Ethiopian News, Dec. 14, 2015
Editorial, Addis Fortune
Student protests around Oromia dominated the headlines of mainstream and social media in Ethiopia over the past two weeks. The protests, largely involving students of higher education institutions and secondary schools, seem to oppose implementation of an integrated master plan between Addis Abeba and the surrounding special zones of Oromia, that has been on the drawing board for over four years now.
In response to their demands, protestors often met with the unrestrained powers of law enforcement. But the demands go beyond the issue of the master plan; they include strict adherence to the Constitution, respect for identity, effective self-administration and regulatory clarity.
This is not the first time that there have been protests against the master plan. A year ago, the first round of protests took lives and damaged property. And that was perceived to be the end of it, as the Revolutionary Democrats expressed their will to give ear to the legitimate concerns of the protestors.
Give ear, they did. Regional and federal government officials went around the region to discuss the issue with the communities concerned.
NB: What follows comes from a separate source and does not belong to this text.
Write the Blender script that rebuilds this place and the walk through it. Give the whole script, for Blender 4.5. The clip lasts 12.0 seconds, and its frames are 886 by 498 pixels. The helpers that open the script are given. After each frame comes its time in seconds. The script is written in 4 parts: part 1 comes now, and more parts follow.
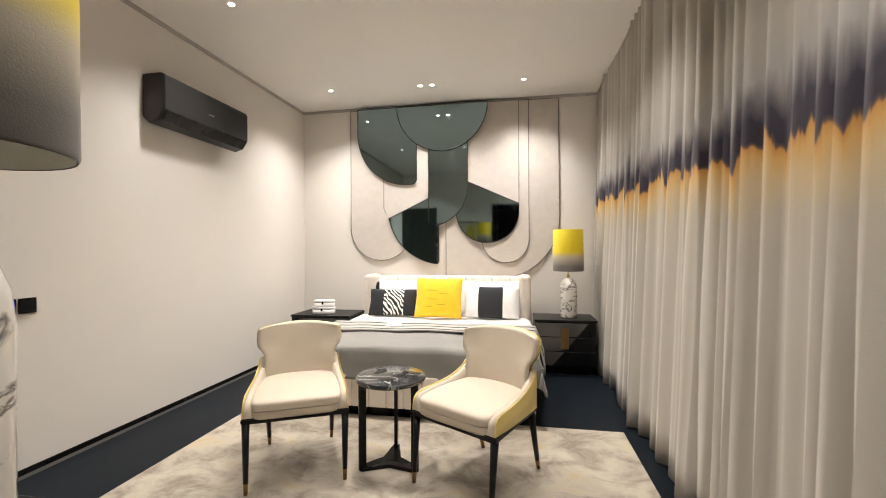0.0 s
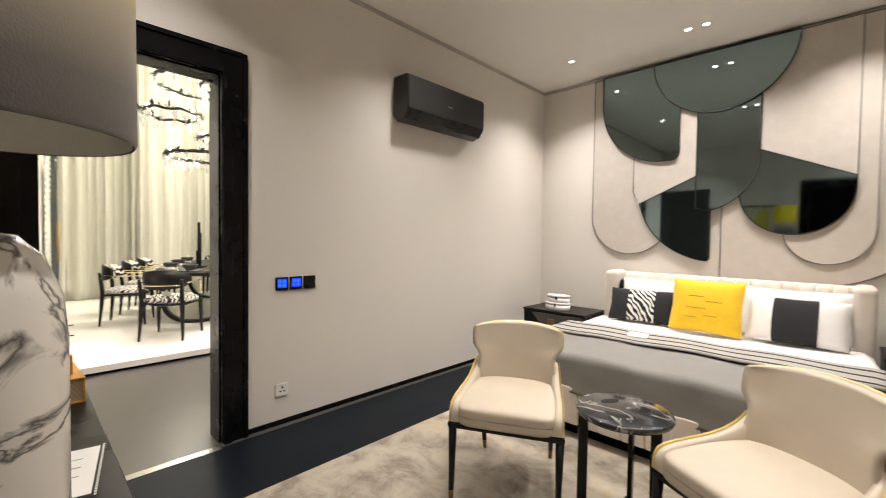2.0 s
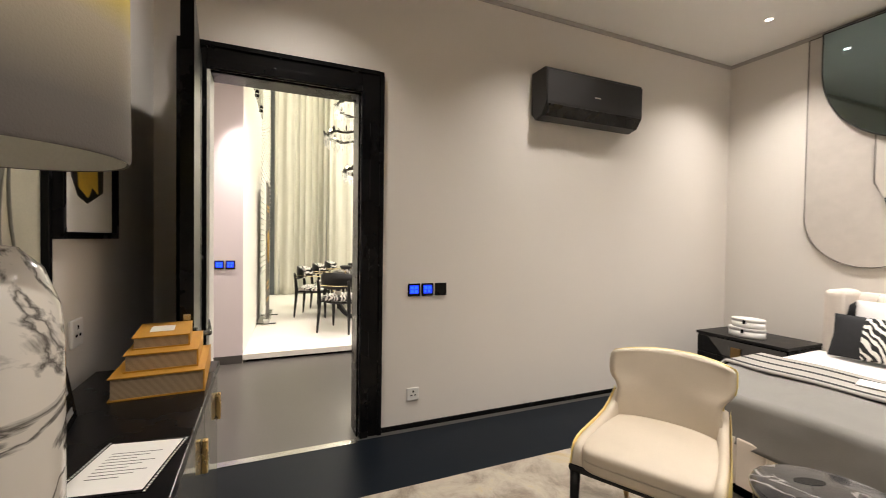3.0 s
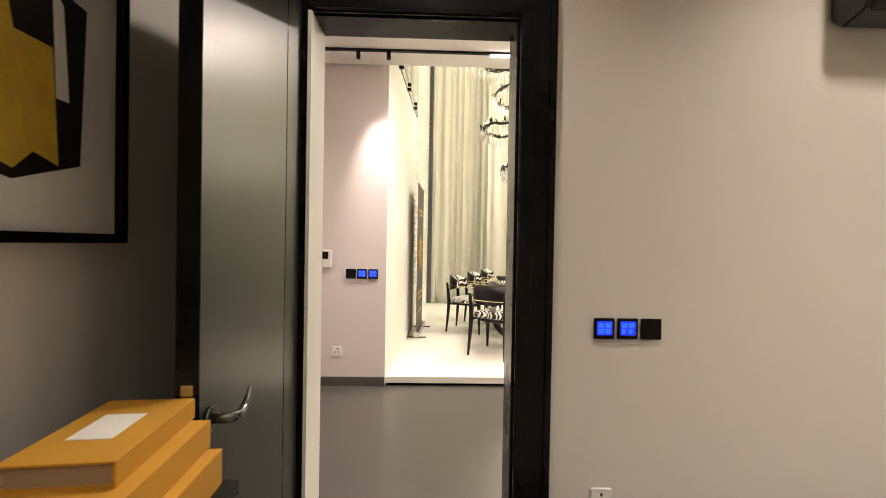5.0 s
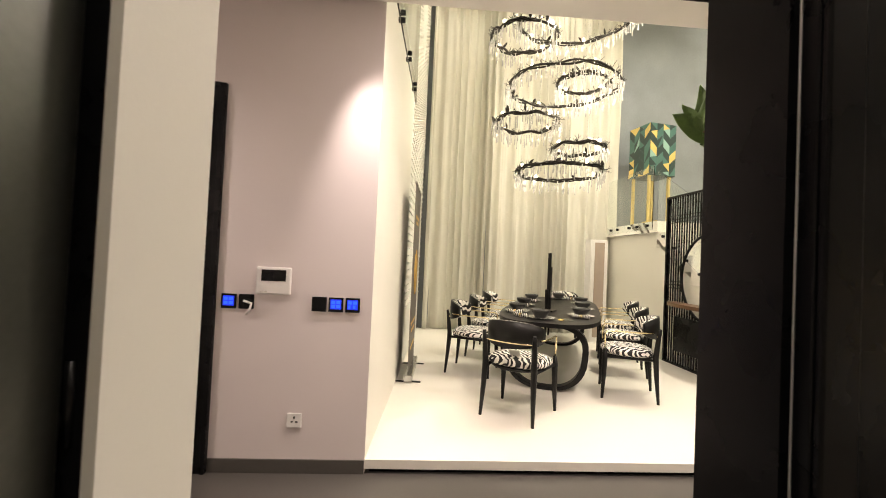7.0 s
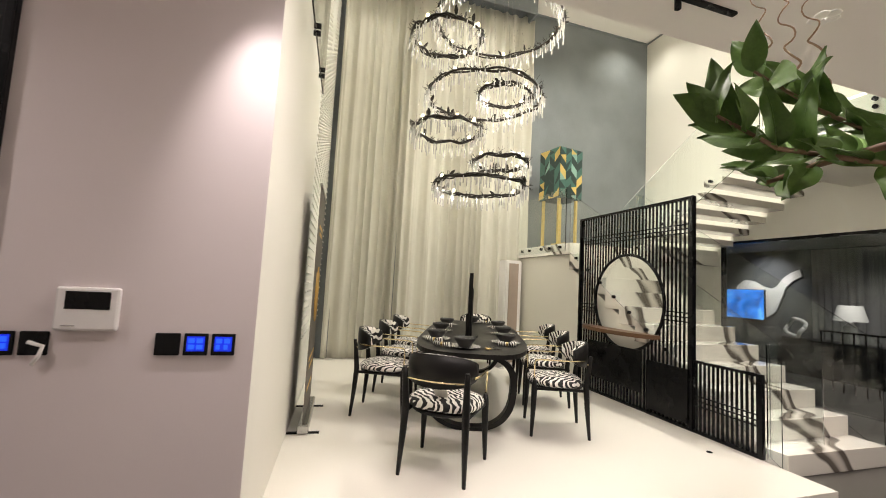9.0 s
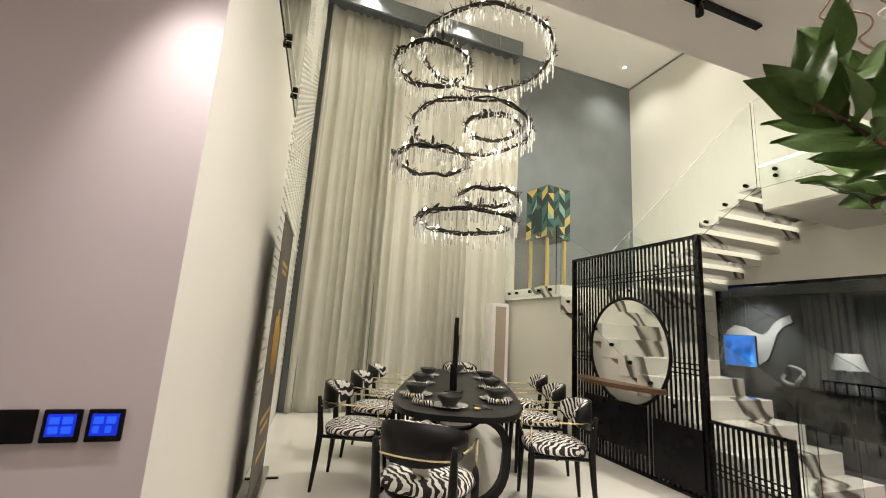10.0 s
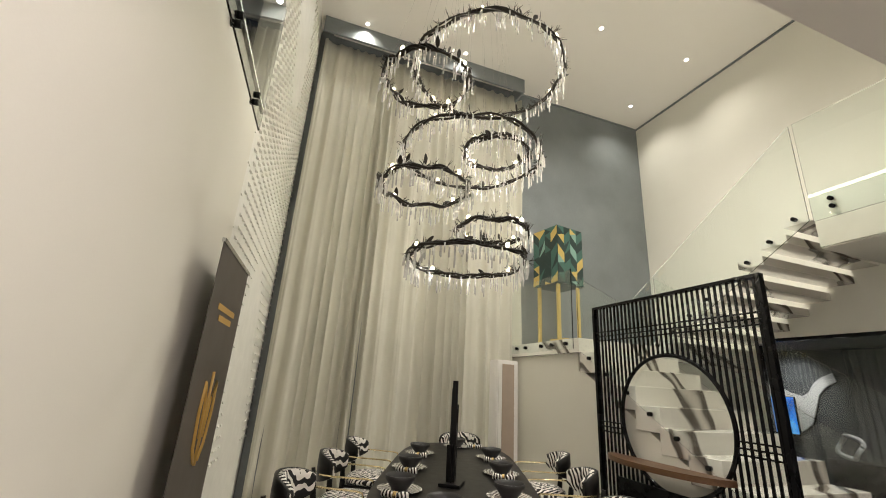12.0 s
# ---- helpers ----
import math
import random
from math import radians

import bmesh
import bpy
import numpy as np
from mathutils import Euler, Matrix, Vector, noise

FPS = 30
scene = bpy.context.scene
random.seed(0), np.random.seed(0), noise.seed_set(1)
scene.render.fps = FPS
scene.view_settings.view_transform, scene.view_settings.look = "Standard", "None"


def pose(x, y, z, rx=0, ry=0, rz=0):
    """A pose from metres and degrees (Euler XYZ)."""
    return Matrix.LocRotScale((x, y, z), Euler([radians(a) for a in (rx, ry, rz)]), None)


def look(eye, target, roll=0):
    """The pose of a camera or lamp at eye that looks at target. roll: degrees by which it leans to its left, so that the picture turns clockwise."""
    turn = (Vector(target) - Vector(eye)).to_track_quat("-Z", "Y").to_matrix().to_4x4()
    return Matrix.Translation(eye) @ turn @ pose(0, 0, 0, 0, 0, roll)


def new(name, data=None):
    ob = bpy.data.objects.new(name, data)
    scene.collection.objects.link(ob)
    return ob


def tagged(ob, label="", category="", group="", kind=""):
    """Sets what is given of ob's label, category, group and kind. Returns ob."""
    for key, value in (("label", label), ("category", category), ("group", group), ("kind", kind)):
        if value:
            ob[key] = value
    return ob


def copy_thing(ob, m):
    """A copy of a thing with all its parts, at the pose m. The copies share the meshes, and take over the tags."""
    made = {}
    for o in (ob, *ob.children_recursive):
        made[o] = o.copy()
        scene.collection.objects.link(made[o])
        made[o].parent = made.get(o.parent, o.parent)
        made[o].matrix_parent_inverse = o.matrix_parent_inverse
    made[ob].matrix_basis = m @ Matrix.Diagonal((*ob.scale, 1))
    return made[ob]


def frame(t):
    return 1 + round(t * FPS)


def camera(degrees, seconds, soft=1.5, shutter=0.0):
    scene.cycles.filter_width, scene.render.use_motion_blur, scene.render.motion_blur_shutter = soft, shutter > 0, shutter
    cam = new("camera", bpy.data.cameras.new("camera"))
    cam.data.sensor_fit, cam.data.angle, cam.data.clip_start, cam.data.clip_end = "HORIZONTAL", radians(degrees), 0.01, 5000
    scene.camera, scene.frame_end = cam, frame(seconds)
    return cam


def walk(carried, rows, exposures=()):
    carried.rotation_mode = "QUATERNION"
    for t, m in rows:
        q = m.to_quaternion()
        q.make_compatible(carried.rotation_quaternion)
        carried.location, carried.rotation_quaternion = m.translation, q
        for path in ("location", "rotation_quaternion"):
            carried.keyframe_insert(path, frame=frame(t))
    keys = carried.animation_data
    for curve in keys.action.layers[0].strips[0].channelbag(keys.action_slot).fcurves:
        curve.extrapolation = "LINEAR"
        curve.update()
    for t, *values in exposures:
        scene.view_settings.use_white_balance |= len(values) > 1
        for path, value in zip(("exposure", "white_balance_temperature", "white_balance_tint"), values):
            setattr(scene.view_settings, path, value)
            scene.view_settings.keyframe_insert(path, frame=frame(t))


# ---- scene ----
cam = camera(93.9, 12.0, soft=0.95, shutter=0.25)
PATH = [
    (0, (0.552, 0.51, 1.313), (0.193, 2.477, 1.317), -0.3),
    (0.5, (0.585, 0.649, 1.312), (0.022, 2.568, 1.303), -0.1),
    (1, (0.565, 0.747, 1.301), (-0.241, 2.577, 1.274), 0.3),
    (1.5, (0.519, 0.914, 1.294), (-0.573, 2.59, 1.256), 0.6),
    (2, (0.491, 0.984, 1.340), (-0.898, 2.422, 1.280), 0.8),
    (2.5, (0.461, 1.146, 1.33), (-1.198, 2.263, 1.287), 1.0),
    (3, (0.471, 1.288, 1.351), (-1.363, 2.085, 1.31), 0.8),
    (3.5, (0.36, 1.342, 1.336), (-1.562, 1.894, 1.306), 0.6),
    (3.7, (0.255, 1.366, 1.323), (-1.691, 1.829, 1.297), 0.7),
    (5.3, (-0.755, 1.527, 1.353), (-2.755, 1.535, 1.355), 1.0),
    (5.5, (-0.912, 1.515, 1.340), (-2.912, 1.506, 1.36), 1.1),
    (6, (-1.238, 1.392, 1.383), (-3.238, 1.383, 1.408), 1.6),
    (6.5, (-1.547, 1.364, 1.396), (-3.546, 1.393, 1.423), 1.8),
    (6.7, (-1.647, 1.362, 1.393), (-3.645, 1.429, 1.428), 2.2),
    (8.3, (-2.199, 1.277, 1.369), (-4.147, 1.718, 1.46), 2.7),
    (8.5, (-2.252, 1.262, 1.372), (-4.186, 1.76, 1.481), 2.9),
    (9, (-2.441, 1.315, 1.372), (-4.345, 1.904, 1.541), 3.1),
    (9.5, (-2.666, 1.408, 1.394), (-4.545, 2.042, 1.654), 3.2),
    (10, (-2.889, 1.446, 1.406), (-4.742, 2.099, 1.778), 3.5),
    (10.5, (-3.15, 1.501, 1.434), (-4.975, 2.147, 1.938), 3.7),
    (11, (-3.384, 1.657, 1.447), (-5.176, 2.286, 2.073), 3.7),
    (11.5, (-3.545, 1.748, 1.47), (-5.323, 2.359, 2.152), 3.8),
    (12, (-3.632, 1.756, 1.481), (-5.43, 2.374, 2.099), 3.6),
]
walk(cam, [(t, look(eye, target, roll)) for t, eye, target, roll in PATH],
     [(0, 0.25, 6500, 10), (0.6, 0.09, 6500, 10), (1.5, 0.03, 6550, 11), (2.5, -0.08, 6650, 11), (3.7, -0.09, 6800, 12), (5.5, -0.29, 7350, 12), (6.5, -0.40, 7350, 13), (8.3, -0.76, 6700, 14), (9, -0.87, 6600, 13), (10.5, -1.14, 6550, 12), (12, -1.30, 6550, 13)])

# ---- world, light and exposure ----
world = bpy.data.worlds.new("night")
scene.world = world
world.use_nodes = True
world.node_tree.nodes["Background"].inputs[0].default_value = (0.010, 0.012, 0.018, 1)
world.node_tree.nodes["Background"].inputs[1].default_value = 1.0
scene.view_settings.exposure = 0.0

WARM, PINK, GREEN = (1.0, 0.95, 0.90), (1.0, 0.90, 0.88), (1.0, 0.97, 0.85)


def spot_lamp(name, at, target, watts, colour, cone, blend=0.8, size=0.04):
    data = bpy.data.lights.new(name, "SPOT")
    data.energy, data.color, data.spot_size, data.spot_blend, data.shadow_soft_size = watts, colour, radians(cone), blend, size
    ob = new(name, data)
    ob.matrix_world = look(at, target)
    return ob


def point_lamp(name, at, watts, colour, size=0.03):
    data = bpy.data.lights.new(name, "POINT")
    data.energy, data.color, data.shadow_soft_size = watts, colour, size
    ob = new(name, data)
    ob.location = at
    return ob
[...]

Top of the agenda was to bridge the gulf between the state and the community and restore mutual trust.
A second round of protests on the same issue, however, means that the convincing act of the EPRDFites was not as persuasive as it needed to be. It may also mean that the demands of the public have not yet been met. Either way, much remains to be said and done by the ruling elite.
Essentially, the instigation is coming from a development plan meant to harmonize the growth of the capital, Addis Abeba, with that of its surrounding localities. Even if Addis is a chartered city, with its own administrative structure, it also serves as the seat of Oromia’s government. But the two stakes are not guided by clearly defined laws of benefits. This, of course, is despite a constitutional promise that leaves the detail to further laws.